When I was growing up my dad worked in Mescalero quite a bit, and had friends who were Apache. He told me when I was pretty young that it isn't part of their culture to look people in the eye like it is ours. Later when I worked at our Community college I took a seminar where they discussed this. They talked about Apache kids getting in trouble at school because the teachers wanted them to look them in the eye. But that is an insult for them. I laugh when I picture a kid being yelled at to "Look at me!" finally turning and staring the teacher in the eye, the teacher is happy she got her way but doesn't realize that she is being insulted! :-)
I've always tended to avoid people's gaze when they're talking, and I did learn the "look at their nose or eyebrows instead" trick. But anytime I'm standing there worrying about which way my eyes are pointing, I'm not listening to what they're saying. I can look or I can listen, but not both at the same time, and if I really do care what someone is saying then I'd much rather listen. They know I'm listening because I ask follow-up questions and continue the discussion, whereas if I'm looking at them I'm probably just going to keep nodding absently whenever they pause. I never can hold a normal gaze, anyway, it's always a glazed-over artificial one that probably looks worse than just looking down at my hands or something.
Well, I was told that because my son didn't want to make eye contact with the teachers.. it was a symptom of autism.
Candy, I hope that wasn't their own symptom!! Sheesh!
You would have to be a pretty uncaring jerk to dismiss whole segments of the population because eye contact is physically painful for them (or not possible due to visual differences).
You also would be missing a lot of really wonderful things in this world. If I dismissed people because of lack of eye contact, I would have missed a partially blind father, a doctor who has saved my life several times but only looks at the ceiling and floor when talking, a loving and compassionate husband, and a son who means more to me than anyone in the world. Oh, and most of his friends, and a whole host of other inspirational people in our lives.
Eye contact is overrated.
-=-You would have to be a pretty uncaring jerk,,,-=-
Well gosh, I don't want to be an uncaring jerk. But it doesn't make someone a jerk to choose to be around people who can make eye contact because it is comfortable for them.
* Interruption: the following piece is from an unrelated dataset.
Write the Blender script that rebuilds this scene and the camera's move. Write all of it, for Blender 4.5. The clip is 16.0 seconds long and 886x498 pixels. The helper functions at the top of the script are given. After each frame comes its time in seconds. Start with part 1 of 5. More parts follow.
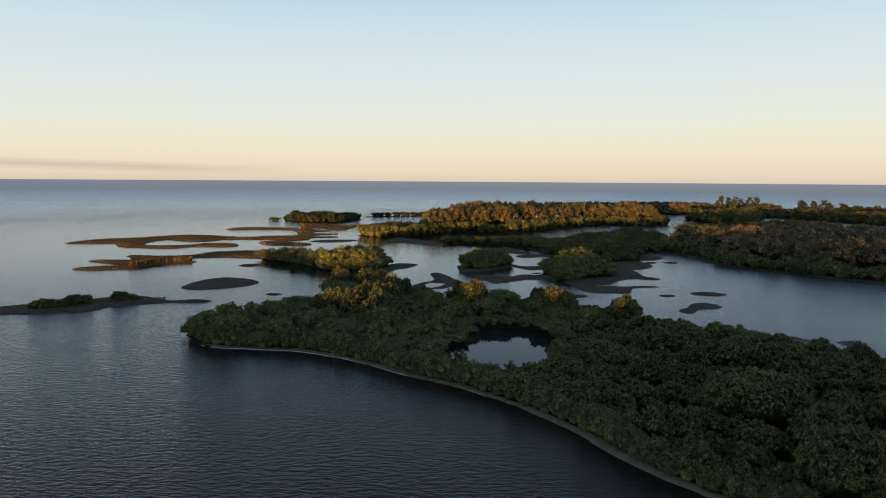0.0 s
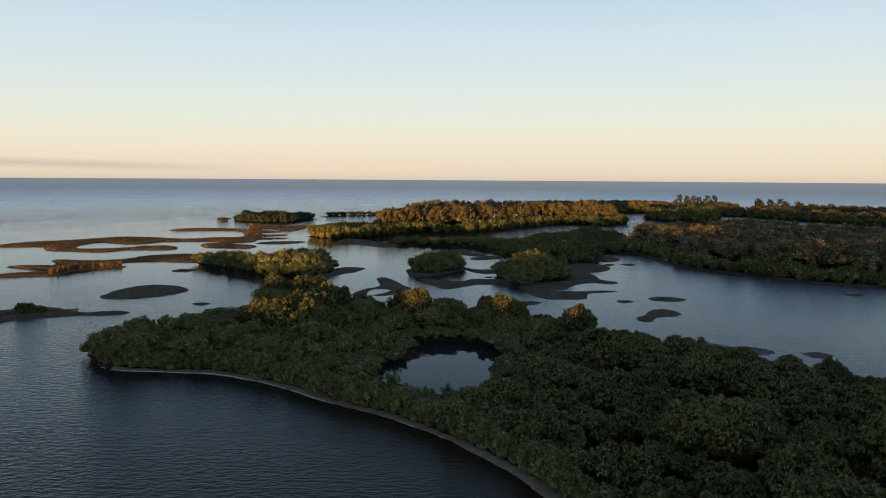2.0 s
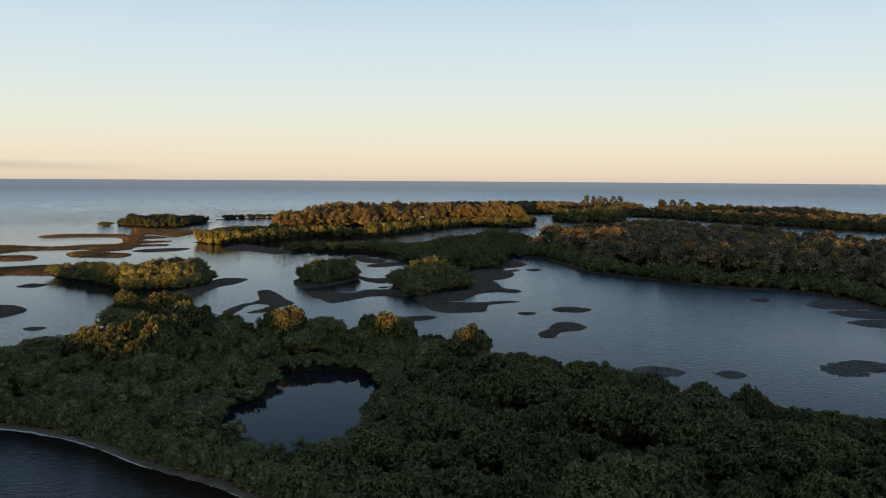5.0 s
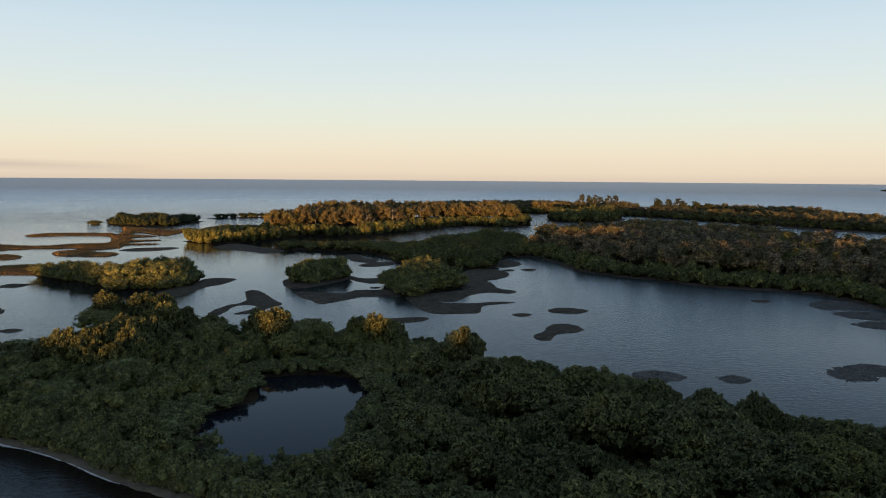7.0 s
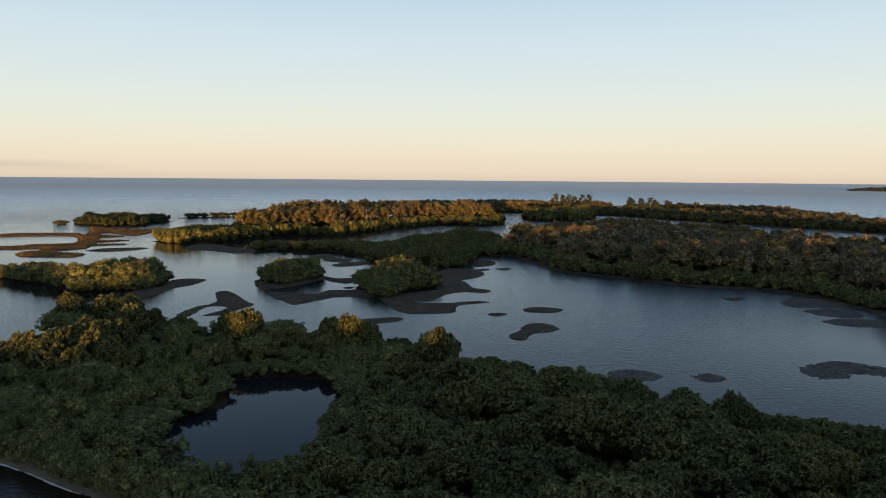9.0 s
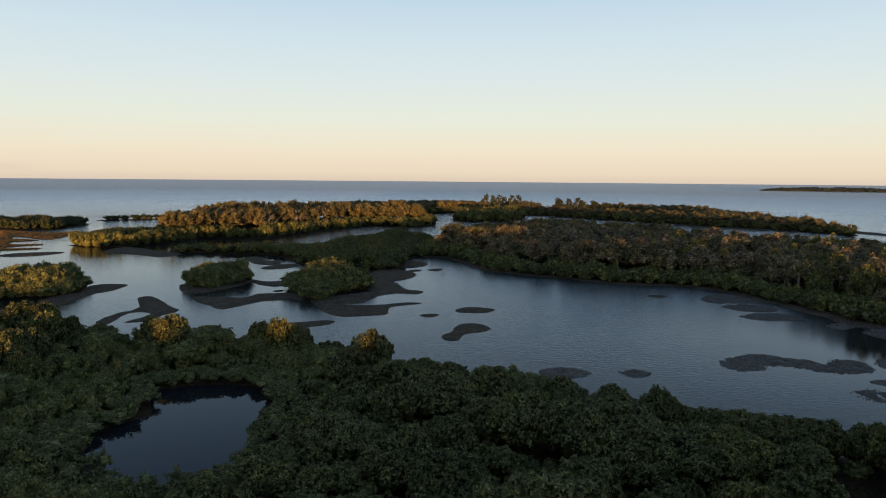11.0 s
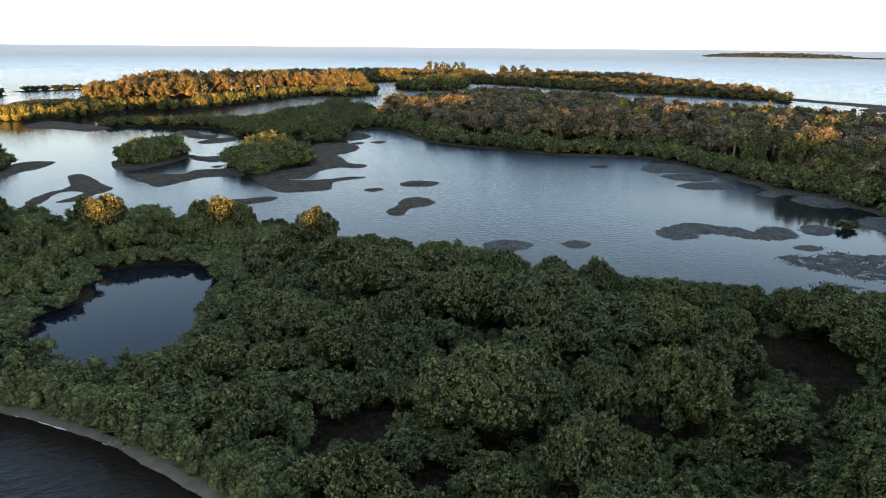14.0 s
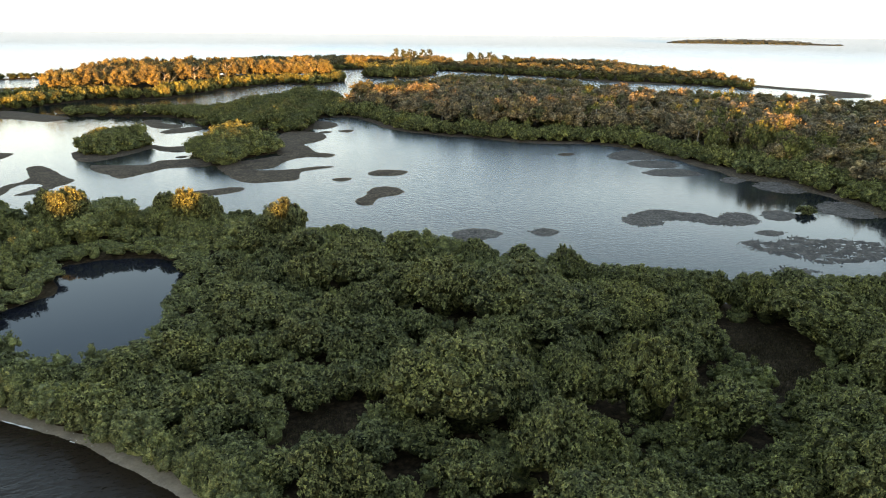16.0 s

We don't need to divide the world into those who do and those who don't, but calling people jerks when you can't even SEE their eyes is worse than looking at someone or not looking at them.
I'm not really comfortable with eye contact myself. I'm perfectly happy to put down whatever I'm doing, and look at another person's face, which if it passes for eye contact and someone's happy with that, great.
I'm more bothered by folks who feel a need to look me in the eye. Having someone stare into my eyes while I'm talking feels intrusive and not at all welcome.
Knowing I have different feelings from many folks on this one, I do my best to give them that what they want.